#### DATA SHOWN:
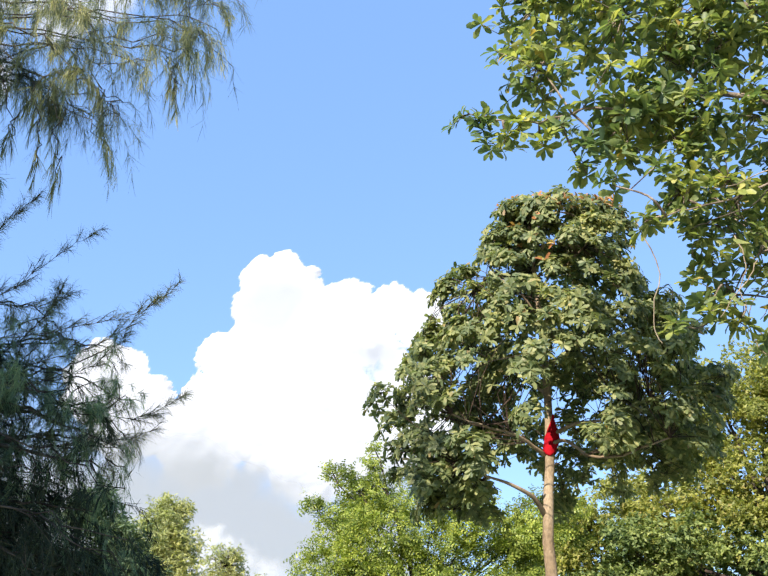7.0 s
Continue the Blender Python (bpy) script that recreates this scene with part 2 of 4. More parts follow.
def tube(path, radii, sides=8, knobs=0.0):
    """A closed, tapered tube along a path: verts and quads."""
    path = np.asarray(path, dtype=float)
    n = len(path)
    tang = np.gradient(path, axis=0)
    tang /= np.linalg.norm(tang, axis=1)[:, None] + 1e-9
    ref = np.array([0.31, 0.87, 0.38]) if abs(tang[0][2]) > 0.5 else np.array([0.1, 0.2, 0.97])
    ang = np.linspace(0, 2 * np.pi, sides, endpoint=False)
    verts = []
    for i in range(n):
        u = np.cross(tang[i], ref)
        u /= np.linalg.norm(u)
        v = np.cross(tang[i], u)
        r = radii[i] * (1 + knobs * rng.normal(size=sides))
        verts.append(path[i] + (np.cos(ang) * r)[:, None] * u + (np.sin(ang) * r)[:, None] * v)
    verts = np.concatenate(verts + [path[:1], path[-1:]])
    j = np.arange(sides)
    k = (j + 1) % sides
    quads = np.concatenate([np.c_[i * sides + j, i * sides + k, (i + 1) * sides + k, (i + 1) * sides + j] for i in range(n - 1)])
    caps = np.concatenate([np.c_[k, j, np.full(sides, n * sides)], np.c_[(n - 1) * sides + j, (n - 1) * sides + k, np.full(sides, n * sides + 1)]])
    return verts, quads, caps


def tubes(list_of):
    """Several (path, radii, sides) in one mesh."""
    vs, qs, cs, o = [], [], [], 0
    for path, radii, sides in list_of:
        v, q, c = tube(path, radii, sides)
        vs.append(v), qs.append(q + o), cs.append(c + o)
        o += len(v)
    return np.concatenate(vs), [np.concatenate(qs), np.concatenate(cs)]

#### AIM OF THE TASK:
Reproduce every line above as written, skipping pictures.

#### PROBLEM SOLUTION:
7.0 s
Continue the Blender Python (bpy) script that recreates this scene with part 2 of 4. More parts follow.
def tube(path, radii, sides=8, knobs=0.0):
    """A closed, tapered tube along a path: verts and quads."""
    path = np.asarray(path, dtype=float)
    n = len(path)
    tang = np.gradient(path, axis=0)
    tang /= np.linalg.norm(tang, axis=1)[:, None] + 1e-9
    ref = np.array([0.31, 0.87, 0.38]) if abs(tang[0][2]) > 0.5 else np.array([0.1, 0.2, 0.97])
    ang = np.linspace(0, 2 * np.pi, sides, endpoint=False)
    verts = []
    for i in range(n):
        u = np.cross(tang[i], ref)
        u /= np.linalg.norm(u)
        v = np.cross(tang[i], u)
        r = radii[i] * (1 + knobs * rng.normal(size=sides))
        verts.append(path[i] + (np.cos(ang) * r)[:, None] * u + (np.sin(ang) * r)[:, None] * v)
    verts = np.concatenate(verts + [path[:1], path[-1:]])
    j = np.arange(sides)
    k = (j + 1) % sides
    quads = np.concatenate([np.c_[i * sides + j, i * sides + k, (i + 1) * sides + k, (i + 1) * sides + j] for i in range(n - 1)])
    caps = np.concatenate([np.c_[k, j, np.full(sides, n * sides)], np.c_[(n - 1) * sides + j, (n - 1) * sides + k, np.full(sides, n * sides + 1)]])
    return verts, quads, caps


def tubes(list_of):
    """Several (path, radii, sides) in one mesh."""
    vs, qs, cs, o = [], [], [], 0
    for path, radii, sides in list_of:
        v, q, c = tube(path, radii, sides)
        vs.append(v), qs.append(q + o), cs.append(c + o)
        o += len(v)
    return np.concatenate(vs), [np.concatenate(qs), np.concatenate(cs)]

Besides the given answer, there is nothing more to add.